Document Type

Article

Publication Date

2024

Abstract

Many recent cases of constitutional conflict have pitted First Amendment liberties of speech, religious exercise, and association against nondiscrimination rules and policies, especially laws governing public accommodations and public forums. To resolve these cases and to understand how civil rights fit together, courts and scholars need a logical and satisfying account of the foundations of public accommodations law. But the law seems to be confused and legal scholars are of different minds. Some assert that proprietors who open their premises and services to the public have no right at common law to exclude or refuse service to anyone.
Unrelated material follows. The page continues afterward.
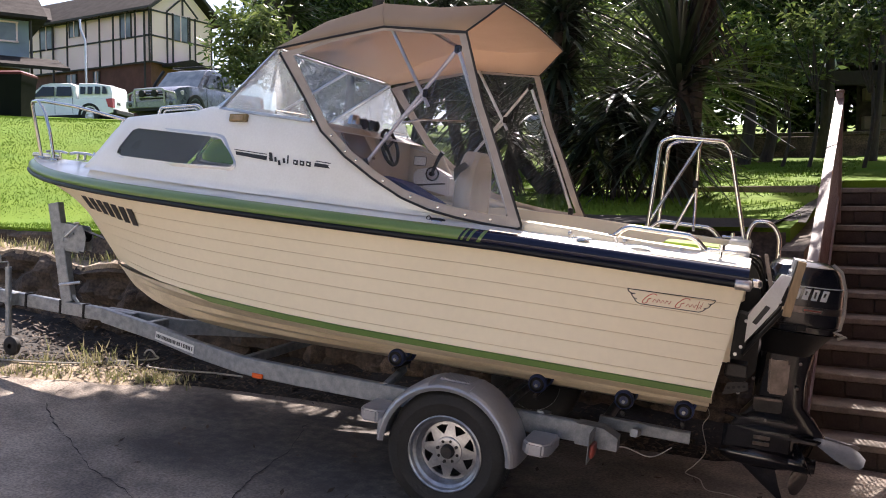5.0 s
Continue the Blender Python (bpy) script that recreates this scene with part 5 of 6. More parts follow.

Others find in the common law no proprietary obligations at all except for those which the customary law imposes on common carriers and monopolies. Neither of those views can be reconciled with English and early American writ practice.
When we look at the law as a common law jurist would, we find more complexity. But the complexity is ordered according to conceptual distinctions that are familiar from the common law. When those concepts are laid over the precedents, a sensible taxonomy emerges. Purely private property, secured at common law by actions of disseisin and trespass, is governed by different rights and duties than property whose owner has conferred a general license or undertaking, which is actionable in assumpsit. Both of those forms of private right are different from common carriers and franchises whose conduct is governed by the customary law of the realm. In cases of dispute, that quintessential common-law institution—the jury—answers the question whether the proprietor has acted with an unlawful intention. In these ways, the common law of public accommodations avoids the zero-sum contest of civil rights that has characterized First Amendment and civil rights jurisprudence in recent years.